Troubleshooting Steps, Solutions & Fixes
Step 1: Recover the Corrupted FTS5 Table
1.1 Export Base Table Data
Since the FTS5 table is corrupted, begin by exporting the data from the base table (figureCitations
) to a temporary storage (e.g., a CSV file or an in-memory database):
-- Connect to a new database for recovery
ATTACH DATABASE ':memory:' AS recovery_db;
-- Recreate the base table structure in the recovery database
CREATE TABLE recovery_db.figureCitations AS SELECT * FROM main.figureCitations;
1.2 Rebuild the FTS5 Table
Contentless FTS5 tables cannot be rebuilt using the rebuild
command.
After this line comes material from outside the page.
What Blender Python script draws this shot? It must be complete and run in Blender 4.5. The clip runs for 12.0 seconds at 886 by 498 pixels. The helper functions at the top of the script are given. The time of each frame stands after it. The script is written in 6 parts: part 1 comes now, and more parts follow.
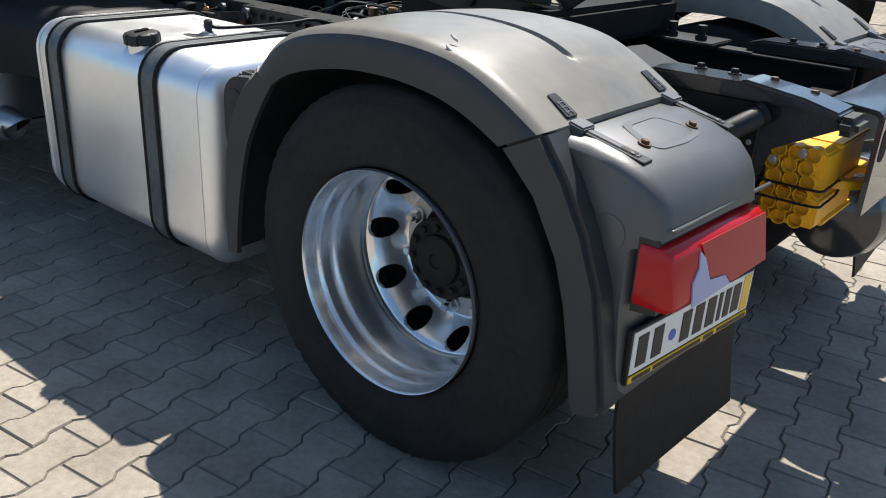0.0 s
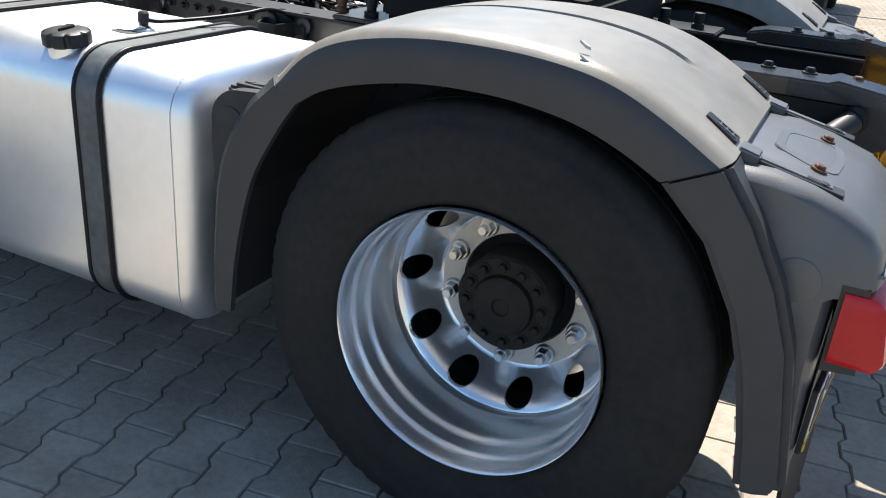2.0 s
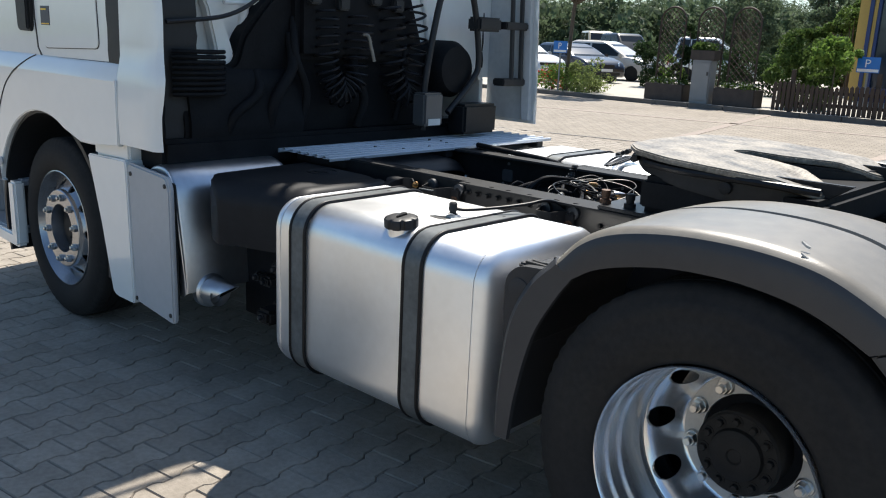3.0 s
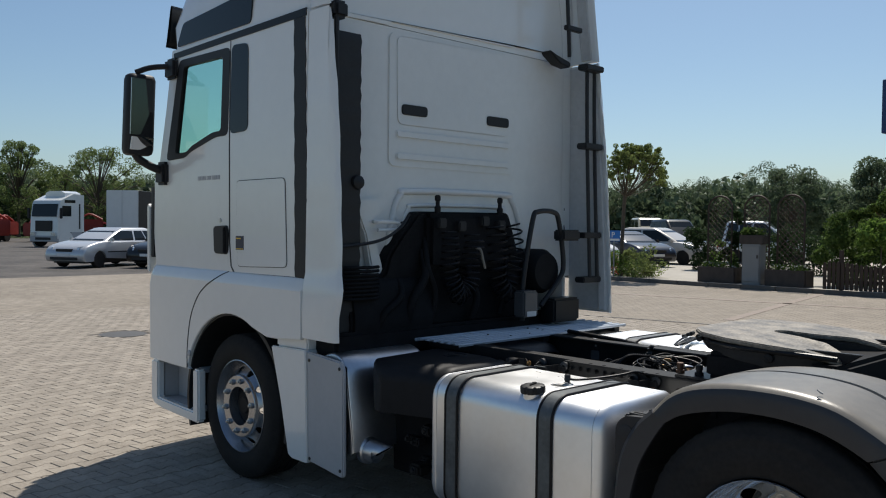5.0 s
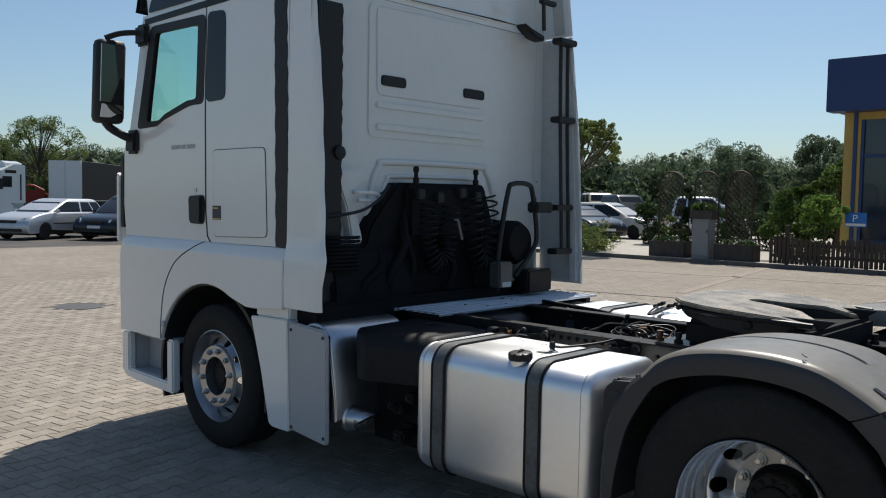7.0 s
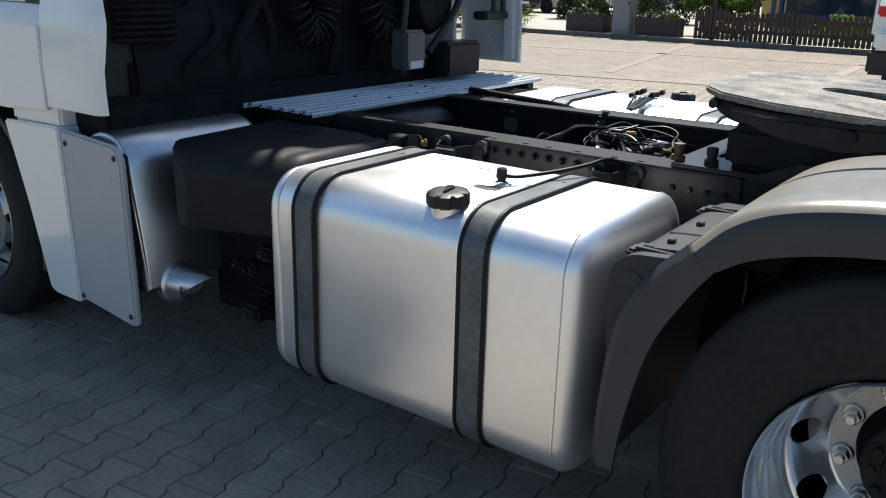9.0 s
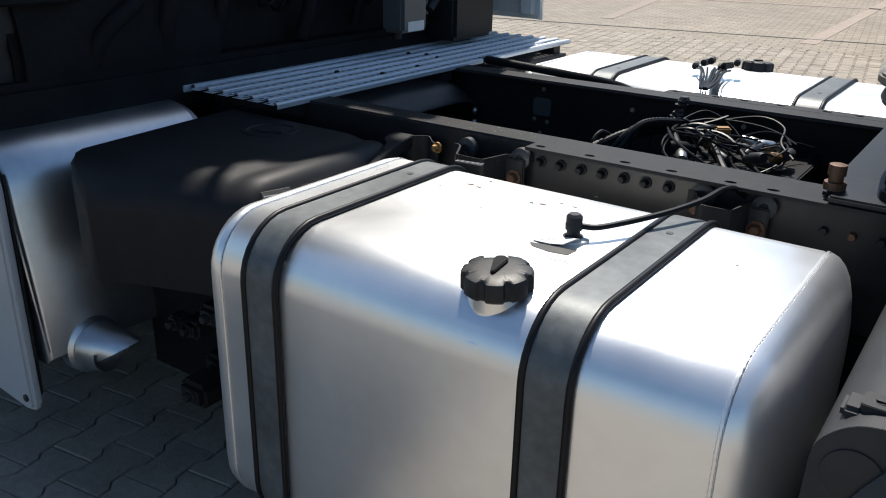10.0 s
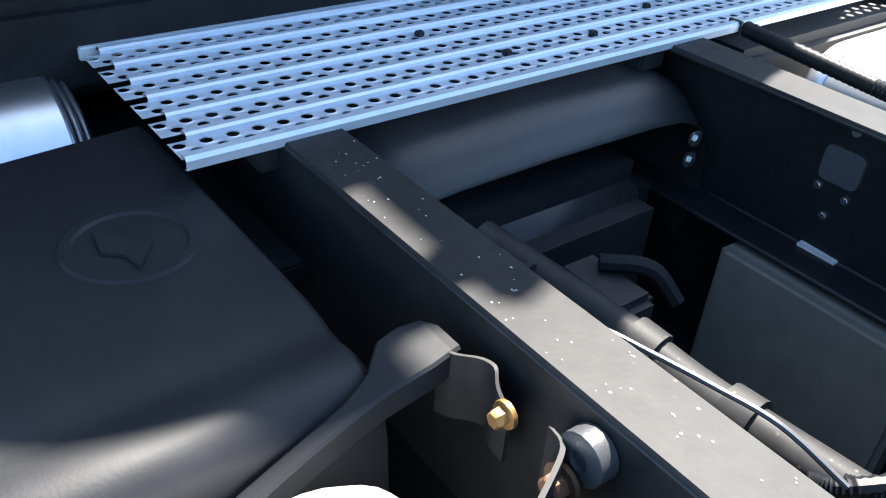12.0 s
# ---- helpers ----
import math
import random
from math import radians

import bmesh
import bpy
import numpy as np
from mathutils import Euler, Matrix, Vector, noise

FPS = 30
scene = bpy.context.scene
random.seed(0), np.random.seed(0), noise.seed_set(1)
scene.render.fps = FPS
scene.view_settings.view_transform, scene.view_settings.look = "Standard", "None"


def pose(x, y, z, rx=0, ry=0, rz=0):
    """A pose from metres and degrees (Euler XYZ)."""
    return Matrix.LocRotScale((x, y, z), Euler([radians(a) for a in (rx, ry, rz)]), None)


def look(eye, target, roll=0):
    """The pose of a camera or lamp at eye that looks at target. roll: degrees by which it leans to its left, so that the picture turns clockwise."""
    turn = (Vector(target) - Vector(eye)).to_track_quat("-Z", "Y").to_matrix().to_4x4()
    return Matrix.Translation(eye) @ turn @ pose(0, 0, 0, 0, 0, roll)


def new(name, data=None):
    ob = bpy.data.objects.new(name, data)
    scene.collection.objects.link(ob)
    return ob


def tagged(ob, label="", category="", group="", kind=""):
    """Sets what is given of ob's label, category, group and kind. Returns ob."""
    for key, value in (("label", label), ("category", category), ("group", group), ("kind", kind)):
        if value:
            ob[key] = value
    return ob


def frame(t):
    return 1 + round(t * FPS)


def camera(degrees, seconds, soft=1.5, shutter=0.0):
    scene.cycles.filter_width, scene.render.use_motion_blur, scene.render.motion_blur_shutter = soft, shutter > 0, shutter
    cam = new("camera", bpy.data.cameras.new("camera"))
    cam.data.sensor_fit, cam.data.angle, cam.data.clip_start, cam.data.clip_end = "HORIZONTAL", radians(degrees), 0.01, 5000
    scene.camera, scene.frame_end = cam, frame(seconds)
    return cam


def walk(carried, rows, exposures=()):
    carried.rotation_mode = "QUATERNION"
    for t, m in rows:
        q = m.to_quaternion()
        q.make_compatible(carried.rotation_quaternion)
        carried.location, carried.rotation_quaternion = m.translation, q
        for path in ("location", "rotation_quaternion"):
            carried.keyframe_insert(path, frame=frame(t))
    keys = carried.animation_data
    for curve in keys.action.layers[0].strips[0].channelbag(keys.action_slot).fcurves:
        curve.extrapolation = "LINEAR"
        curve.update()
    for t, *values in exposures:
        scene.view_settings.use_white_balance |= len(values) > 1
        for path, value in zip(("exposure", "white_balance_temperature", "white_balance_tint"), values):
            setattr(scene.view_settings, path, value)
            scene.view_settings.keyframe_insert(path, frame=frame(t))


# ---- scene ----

Instead, drop and recreate the FTS5 table and its triggers:
-- In the main database
DROP TRIGGER IF EXISTS fc_afterUpdate;
DROP TABLE IF EXISTS figureCitationsFts;
-- Recreate the FTS5 table
CREATE VIRTUAL TABLE figureCitationsFts USING fts5(
captionText,
content='figureCitations',
content_rowid='id'
);
-- Recreate triggers with synchronization checks
CREATE TRIGGER fc_afterUpdate AFTER UPDATE ON figureCitations
BEGIN
-- Only delete if the old row exists in the FTS table
DELETE FROM figureCitationsFts WHERE rowid = old.id;
INSERT INTO figureCitationsFts(rowid, captionText) VALUES (new.id, new.captionText);
END;
1.3 Reinitialize the FTS5 Index
Repopulate the FTS5 table by forcing a reindexing of all base table rows:
INSERT INTO figureCitationsFts(figureCitationsFts, rowid, captionText)
SELECT 'delete', id, captionText FROM figureCitations;
INSERT INTO figureCitationsFts(rowid, captionText)
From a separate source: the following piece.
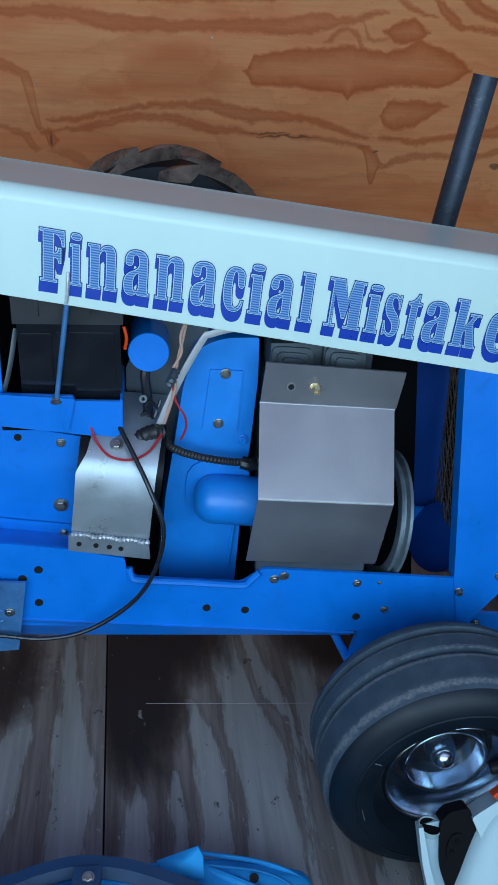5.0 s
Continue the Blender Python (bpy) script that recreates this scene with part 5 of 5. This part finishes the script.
part("trigger_housing", plate([(0.148, 0.032), (0.160, 0.060), (0.22, 0.092), (0.32, 0.140), (0.36, 0.10), (0.28, 0.04), (0.20, 0.010), (0.166, 0.012)], 0.006, 0.045, radius=0.008, bevel=0.005), ORANGE, blower)
# solid black piece painting the dark of the trigger opening
part("trigger_gap", plate([(0.150, 0.030), (0.172, 0.028), (0.168, 0.006), (0.152, 0.002)], 0.0, 0.02, radius=0.006), BLACK, blower)
part("plug_boot", rod((0.066, 0.004, 0.100), (0.098, 0.0, 0.112), 0.010, 14, round_end=0.004), BLACK, blower)
part("choke_tip", rod((0.096, 0.0, 0.112), (0.110, -0.002, 0.116), 0.0075, 14, round_end=0.004), ORANGE, blower)
hex_bolt((0.124, -0.0240, -0.069), 0.0048, blower, "housing_screw", material=CAST)
grille = part("starter_grille", above_floor(lathe([(-0.030, 0.237), (-0.052, 0.235), (-0.058, 0.227), (-0.056, 0.214), (-0.030, 0.212)], C, (0, 1, 0), 72)), ORANGE, blower, "orange slotted starter cover")
part("grille_hub", above_floor(lathe([(-0.030, 0.110), (-0.064, 0.106), (-0.070, 0.096), (-0.070, 0)], C, (0, 1, 0), 48)), ORANGE, grille)
part("grille_ring", above_floor(lathe([(-0.044, 0.172), (-0.061, 0.172), (-0.061, 0.158), (-0.044, 0.158)], C, (0, 1, 0), 64)), ORANGE, grille)
part("starter_plate", above_floor(lathe([(-0.034, 0.214), (-0.040, 0.214), (-0.046, 0.0), (-0.034, 0)], C, (0, 1, 0), 48)), ORANGE, grille)
for k in range(30):
    a = 2 * math.pi * k / 30
    u, w = math.cos(a), math.sin(a)
    if C[2] + 0.22 * w > -0.27:
        part("grille_bar", tube([(C[0] + 0.10 * u, -0.062, C[2] + 0.10 * w), (C[0] + 0.165 * u, -0.060, C[2] + 0.165 * w), (C[0] + 0.225 * u, -0.053, C[2] + 0.225 * w)], 0.0062, 6, 3), ORANGE, grille)
part("grille_tab", plate([(0.126, -0.190), (0.122, -0.218), (0.175, -0.245), (0.19, -0.215)], -0.062, -0.030, radius=0.004, bevel=0.003), ORANGE, grille)

# floor sheets, cut to the room
for k in (-2, -1, 0, 1, 2, -3):
    lie = pose(0.107 + 1.22 * k, 1.62, 0, 0, 0, math.degrees(SEAM_TURN))
    back = lie.inverted()
    bm = box((0.0032, -3.7, -0.02), (1.2168, 2.3, 0.0), 0.0018)
    for at, away in (((X0, 0, 0), (-1, 0, 0)), ((X1, 0, 0), (1, 0, 0)), ((0, FRONT_Y - 0.05, 0), (0, -1, 0)), ((0, BACK_Y, 0), (0, 1, 0))):
        bmesh.ops.bisect_plane(bm, geom=bm.verts[:] + bm.edges[:] + bm.faces[:], plane_co=back @ Vector(at), plane_no=back.to_3x3() @ Vector(away), clear_outer=True)
    part("plywood_sheet", bm, FLOOR_PLY, floor).matrix_local = lie
part("scratch", plate([(0.0, 0.0), (0.15, 0.0022), (0.36, 0.005), (0.36, 0.0058), (0.15, 0.0033), (0.0, 0.001)], 0, 0.0004), RAW_WOOD, floor).matrix_local = pose(0.190, 1.688, 0.0008, 90, 0, 0)

for x, z in ((0.636, 0.717), (1.43, 0.815), (-0.26, 1.03), (0.35, 1.20), (-0.45, 0.72)):
    part("nail_head", lathe([(0, 0), (0.0, 0.0038), (0.0012, 0.0034), (0.0016, 0)], (x, BACK_Y, z), (0, -1, 0), 12), ZINC, wall_back)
SELECT id, captionText FROM figureCitations;
Step 2: Prevent Future Corruption
2.1 Atomic Trigger Initialization
Ensure triggers are created before any data is inserted into the base table. If bulk loading is necessary, disable triggers during the initial load and enable them afterward:
-- Disable triggers during bulk load
PRAGMA defer_foreign_keys = 1;
BEGIN TRANSACTION;
-- Bulk insert operations here
COMMIT;
-- Create triggers after initial load
CREATE TRIGGER fc_afterInsert AFTER INSERT ON figureCitations
BEGIN
INSERT INTO figureCitationsFts(rowid, captionText) VALUES (new.id, new.captionText);
END;
CREATE TRIGGER fc_afterUpdate AFTER UPDATE ON figureCitations ...; -- As before
2.2 Add Existence Checks in Triggers
Modify triggers to avoid modifying non-existent FTS5 rows. Use a subquery to verify the existence of the old rowid before deleting:
CREATE TRIGGER fc_afterUpdate AFTER UPDATE ON figureCitations
BEGIN
-- Check if the old rowid exists in the FTS table
DELETE FROM figureCitationsFts
WHERE rowid = old.id AND EXISTS (
SELECT 1 FROM figureCitationsFts WHERE rowid = old.id
);
INSERT INTO figureCitationsFts(rowid, captionText)
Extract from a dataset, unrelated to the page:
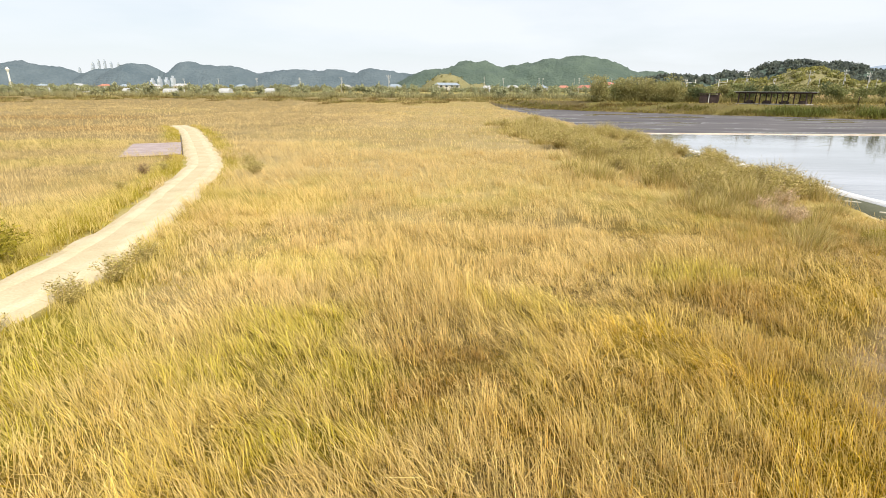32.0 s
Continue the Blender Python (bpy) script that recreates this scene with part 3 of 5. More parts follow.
def divider(a, b, high=0.10, wide=0.25):
    ob = thing("pan_divider", (0, 0, 0), 0, "low silted board divider between two salt pans", "divider", "pan dividers")
    a, b = Vector((*a, 0)), Vector((*b, 0))
    n = max(2, int((b - a).length / 6))
    turn = math.degrees(math.atan2(b.y - a.y, b.x - a.x))
    for k in range(n):
        p = a.lerp(b, (k + 0.5) / n)
        bm = block(bmesh.new(), ((b - a).length / n - 0.05, wide, high + 0.2), (p.x, p.y, high / 2 - 0.1 + random.uniform(-0.02, 0.02)), turn + random.uniform(-0.3, 0.3), 0.02)
        part("board", bm, M_DIVIDER, ob)
    return ob


divider((16.2, 78.8), (150, 78.4), 0.03, 0.14)
divider((19.2, 44.4), (150, 44.8), 0.03, 0.14)
divider((38.4, 45.0), (38.0, 78.2), 0.06, 0.4)
divider((20, 9), (150, 9.5), 0.05)

# battens that hold the liner down
bm = block(bmesh.new(), (1.55, 0.07, 0.05), (0, 0, 0.025), 0, 0.008)
first = part("batten", bm, M_BATTEN)
tagged(first, "bleached wooden batten lying across the dark liner", "batten", "battens on the liner")
k = 0
for y in np.arange(-3.0, 98, 2.15):
    m = pose(float(kerb(y)) - 0.95 + random.uniform(-0.25, 0.15), y, 0.145, 0, 2, -18 + random.uniform(-22, 22)) @ Matrix.Diagonal((random.uniform(0.45, 1.0), 1, 1, 1))
    if k == 0:
        first.matrix_world = m
    else:
        copy_thing(first, m)
    k += 1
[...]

VALUES (new.id, new.captionText);
END;
2.3 Use Content-Enabled FTS5 Tables If Possible
If the contentless configuration is not strictly required, use a standard FTS5 table with content='figureCitations'
. This allows SQLite to manage the index automatically, reducing the risk of desynchronization:
CREATE VIRTUAL TABLE figureCitationsFts USING fts5(
captionText,
content='figureCitations',
content_rowid='id'
);
Step 3: Transaction and Error Handling Improvements
3.1 Enforce Transaction Boundaries
Wrap all operations affecting both the base table and FTS5 index in explicit transactions. Use savepoints to allow partial rollbacks:
// In Node.js with Better-SQLite3
const db = require('better-sqlite3')('database.db');
const insertStatement = db.prepare(`
INSERT INTO figureCitations (...) VALUES (...) ON CONFLICT ...;
`);
db.transaction(() => {
try {
insertStatement.run(...);
// Additional operations
} catch (e) {
// Rollback will be automatic
throw e;
}
})();
3.2 Validate FTS5 Integrity Programmatically
Periodically check the integrity of the FTS5 table using PRAGMA integrity_check
or custom queries:
-- Check for orphaned FTS5 rowids
SELECT fts.rowid
FROM figureCitationsFts fts
LEFT JOIN figureCitations fc ON fts.rowid = fc.id
WHERE fc.id IS NULL;
3.3 Implement Retry Logic for Transactions
In the application layer, add retry logic for transactions that fail due to transient errors like SQLITE_CORRUPT_VTAB
:
function runWithRetry(transactionFunc, maxRetries = 3) {
let attempts = 0;
while (attempts < maxRetries) {
try {
return db.transaction(transactionFunc)();
} catch (e) {
if (e.code === 'SQLITE_CORRUPT_VTAB' && attempts < maxRetries - 1) {
recoverFtsTable(); // Implement recovery steps
attempts++;
} else {
throw e;
}
}
}
}
Final Notes
The SQLITE_CORRUPT_VTAB
error in FTS5 contentless tables is a direct consequence of incomplete or incorrect synchronization between base tables and their associated virtual indexes. By enforcing atomic trigger initialization, adding existence checks in trigger logic, and adopting content-enabled FTS5 tables where feasible, the risk of corruption is minimized. Recovery requires rebuilding the FTS5 index from scratch while ensuring all future operations adhere to strict transactional boundaries.